Harrison Smith
Last Updated on June 7, 2022, by eNotes Editorial. Word Count: 330
[Taylor Caldwell] has pursued through sixteen novels almost every aspect of the rise of those multi-millionaire families in the United States Theodore Roosevelt called malefactors of great wealth. The fact that her great-uncle once owned all of the railroads in Scotland and that her grandmother was half Irish has had a great deal to do with the subject of her newest book, "Never Victorious, Never Defeated." This long and absorbing novel is by no means a pursuit of a wornout vein; the author has discovered a new gold mine in the intramural conflicts of four generations of a prolific family of Pennsylvania railroad builders fighting to extend their lines north and west. It is a complex story involving more than twenty principal characters, as well as striking theories on immigration, labor unions, socialism, and war….

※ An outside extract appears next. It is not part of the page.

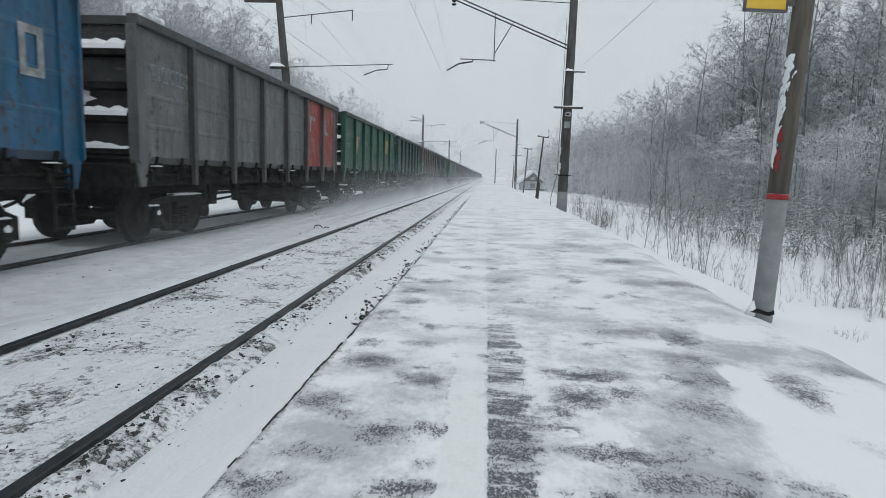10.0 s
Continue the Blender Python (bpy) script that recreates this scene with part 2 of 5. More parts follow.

In the background of this tumultuous railroad novel there is the history of eighty years of conflict, change, and war through which the author's beliefs constantly come to the surface. "All men are instinctively tyrannous and dangerous," she writes. "The impoverishment of men and the earth in the act of preparing for war will lead to the slow erosion of our liberties…. Idealists have a secret contempt for the self-made men while they prate of the majesty of labor and the nobility of toil…. Who ever trusted another man?"
For 550 pages Taylor Caldwell succeeds in the astonishing feat of maintaining the reader's interest in the creation of a great railroad, the changing history of America from the Civil War through the Roosevelt administration, the political and economic philosophy of the time, and an intense and colorful account of the fortunes and the emotional and financial crises of the relatives, descendants, and friends of the family of Aaron De Witt of Portersville, Pa. It is a feat which few writers could, or would attempt to accomplish today.
Harrison Smith, "Pittsburgh Epic," in The Saturday Review, New York (© 1954 Saturday Review Magazine Co.), Vol. XXXVII, No. 23, June 5, 1954, p. 32.